Is forgiveness the elixir of truth?

It seems opposition only supports an opinion

as egos argue in the territory of the unwary.

Let’s bury our perspectives in a grave.

 

Though facts, feelings and opinions are strewn everywhere

is it only the unwary who bind them to truth?

The grave is the end for all; is it wiser to pave the path with love?

 

Existential Loneliness

polarbear2.jpg

This painting had an evolution…it started off as three women disco dancers, then two polar bears, then a single polar bear with a different landscape and now this rendition.  Finally, I wrote the following sonnet on the canvas as a part of the background in the meadow.  It’s not meant to be legible, only a design element.
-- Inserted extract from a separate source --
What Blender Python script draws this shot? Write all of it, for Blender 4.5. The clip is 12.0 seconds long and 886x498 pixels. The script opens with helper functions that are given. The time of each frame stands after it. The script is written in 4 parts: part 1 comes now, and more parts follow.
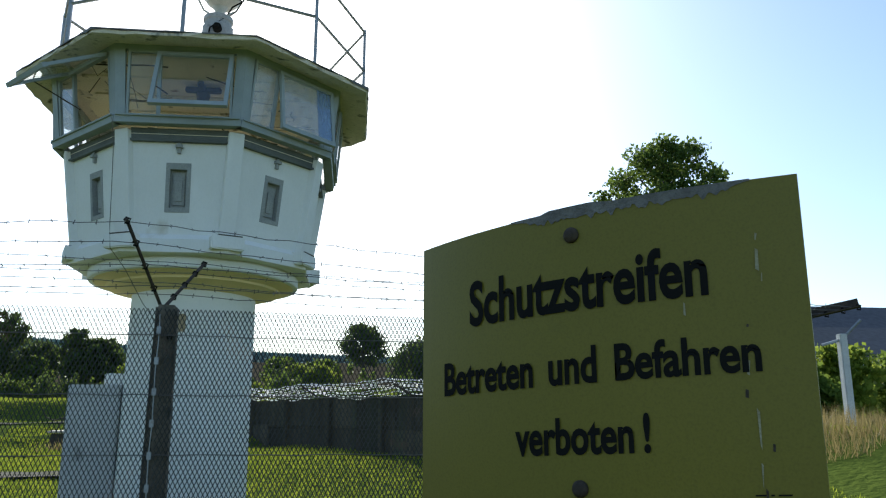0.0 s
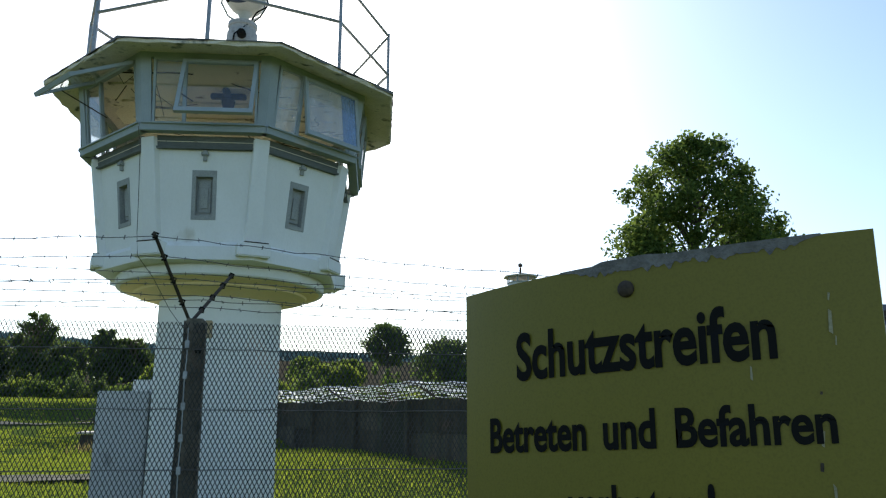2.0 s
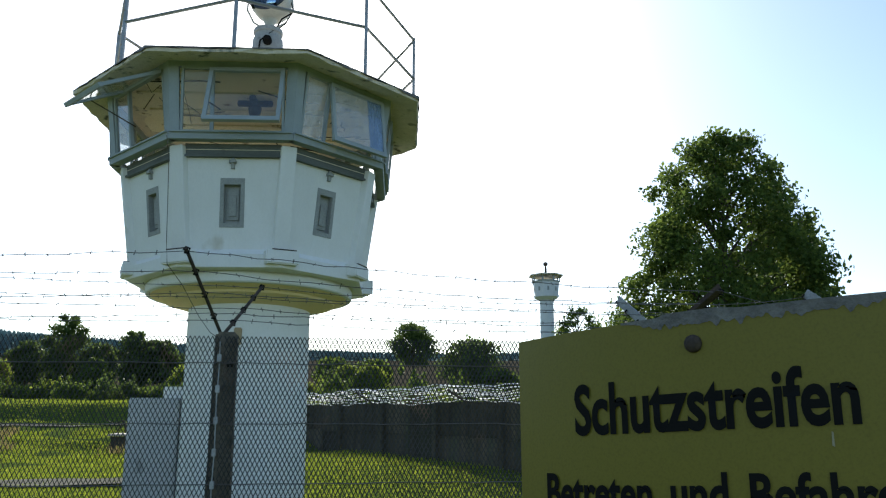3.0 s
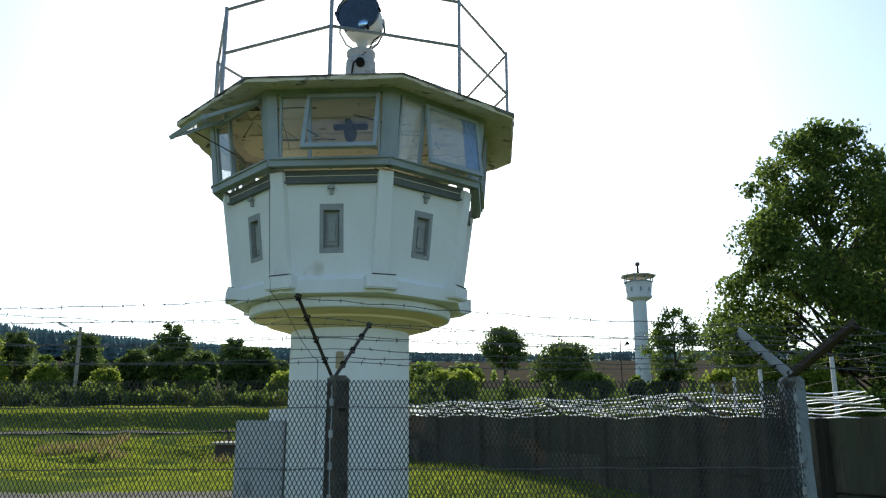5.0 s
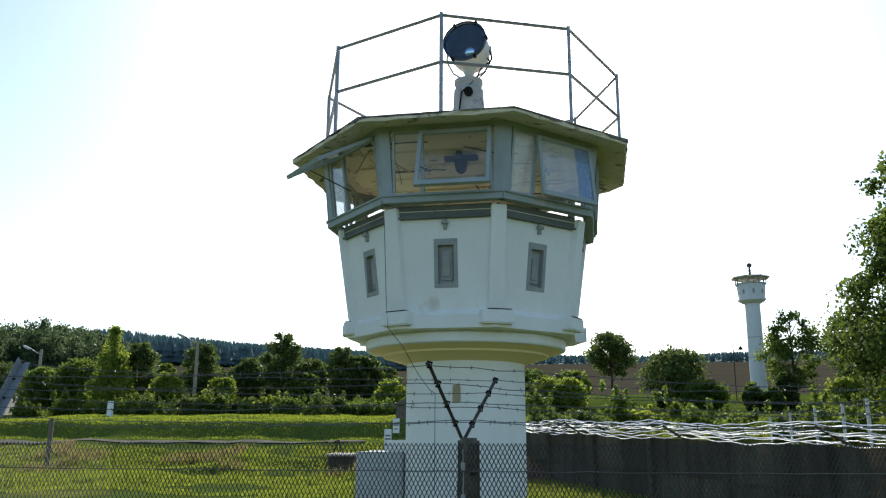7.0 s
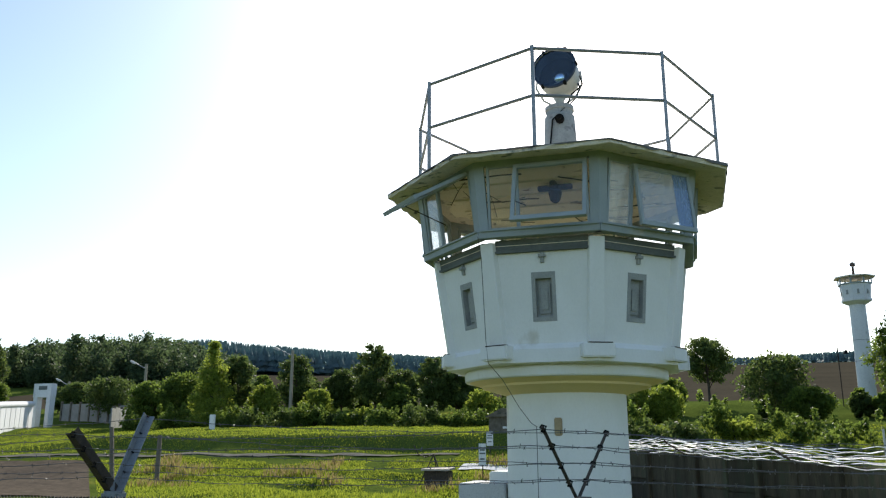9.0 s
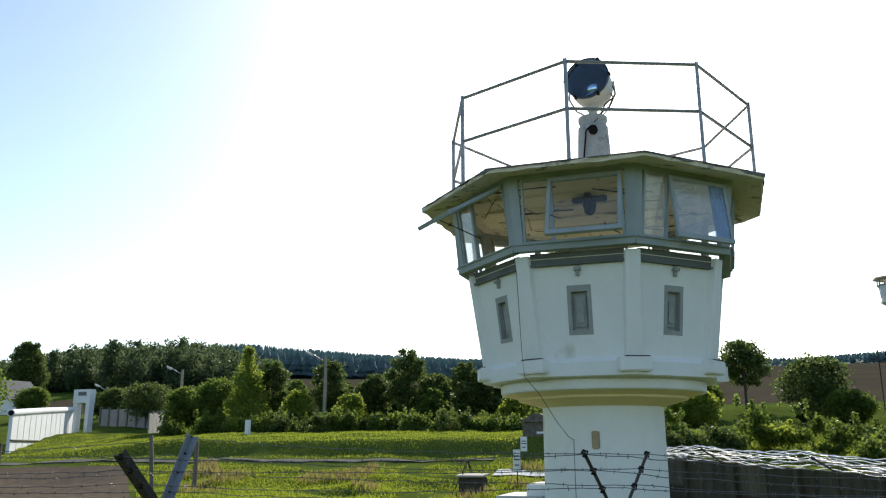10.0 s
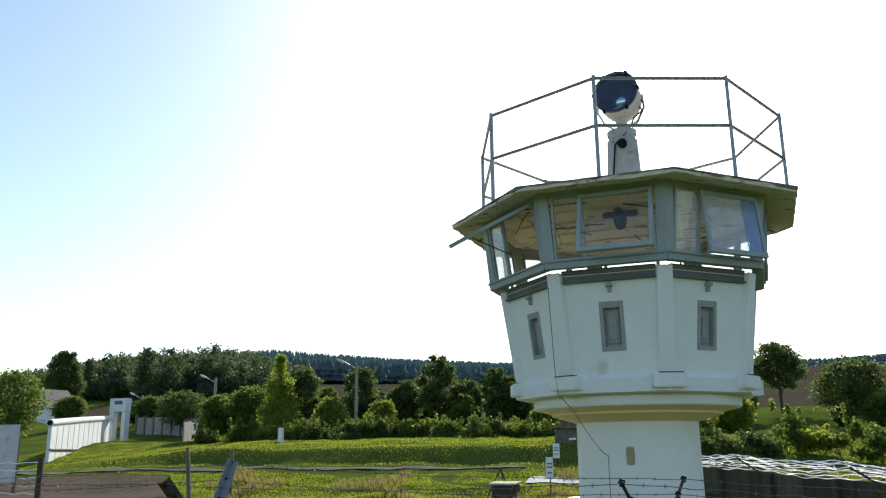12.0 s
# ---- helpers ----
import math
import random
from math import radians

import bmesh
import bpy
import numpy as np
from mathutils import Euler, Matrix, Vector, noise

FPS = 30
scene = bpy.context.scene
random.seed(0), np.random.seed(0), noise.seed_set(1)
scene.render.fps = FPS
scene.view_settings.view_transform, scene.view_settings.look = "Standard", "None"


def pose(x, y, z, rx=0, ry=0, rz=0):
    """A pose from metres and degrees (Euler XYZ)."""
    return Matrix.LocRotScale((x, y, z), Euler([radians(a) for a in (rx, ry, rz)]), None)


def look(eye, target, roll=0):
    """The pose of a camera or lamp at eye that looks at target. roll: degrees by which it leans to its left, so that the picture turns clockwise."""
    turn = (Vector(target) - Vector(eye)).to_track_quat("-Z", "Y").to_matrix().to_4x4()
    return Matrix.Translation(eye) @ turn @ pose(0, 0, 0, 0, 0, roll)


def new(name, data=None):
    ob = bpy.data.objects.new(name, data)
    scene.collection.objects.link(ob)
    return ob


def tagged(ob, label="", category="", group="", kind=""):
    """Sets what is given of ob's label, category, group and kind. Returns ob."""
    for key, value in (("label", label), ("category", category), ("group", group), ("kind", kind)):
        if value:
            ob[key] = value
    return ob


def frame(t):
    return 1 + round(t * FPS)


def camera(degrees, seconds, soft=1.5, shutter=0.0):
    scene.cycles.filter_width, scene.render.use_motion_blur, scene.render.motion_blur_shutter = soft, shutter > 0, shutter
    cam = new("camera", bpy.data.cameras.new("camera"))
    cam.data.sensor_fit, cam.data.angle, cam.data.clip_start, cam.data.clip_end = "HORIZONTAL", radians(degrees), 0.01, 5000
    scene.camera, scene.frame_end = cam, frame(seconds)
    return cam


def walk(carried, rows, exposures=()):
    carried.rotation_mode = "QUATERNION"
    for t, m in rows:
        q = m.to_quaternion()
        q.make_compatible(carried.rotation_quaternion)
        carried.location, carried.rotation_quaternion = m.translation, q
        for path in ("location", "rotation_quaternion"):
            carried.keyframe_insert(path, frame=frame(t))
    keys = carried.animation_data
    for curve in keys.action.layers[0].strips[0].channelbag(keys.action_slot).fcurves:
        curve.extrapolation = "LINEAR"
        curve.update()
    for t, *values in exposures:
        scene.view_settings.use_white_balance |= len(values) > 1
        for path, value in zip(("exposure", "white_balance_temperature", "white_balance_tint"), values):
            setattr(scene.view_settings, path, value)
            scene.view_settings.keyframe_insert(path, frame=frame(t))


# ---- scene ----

One cold night at the beginning of another long winter in the mountains of northern California, I fell into that state of existential loneliness.  I happened to have this painting in process on the wall in front of me.  My own loneliness expanded to include the polar bear at the north pole.  I considered his solitary life, that his habitat is dissolving due to global warming.  There is the real possibility of his extinction.  In writing this sonnet, I connected to the polar bear and as a result, I felt less lonely.
Is that the secret to existential loneliness–to expand our circle to include more of the life that is?

****
© by Christine O’Brien

It’s cold and I’m alone again, at night.
The stars, so far away, no comfort there.
Is the polar bear aware of its plight?
Ice floes are melting, does anyone care?

Across the tundra the northern lights dance;
radiant colors blast the starry sky.
If we change our ways, would he have a chance?
“Global warming; couldn’t be helped,” we sigh.

We’re safe in our cozy habitats, home.
The borders of our lives within these walls.
The far arctic circle, his place to roam
outside of our range, his frozen cry falls.

What’s it to us, a whole species demise?
Could it have gone better if we’d been wise?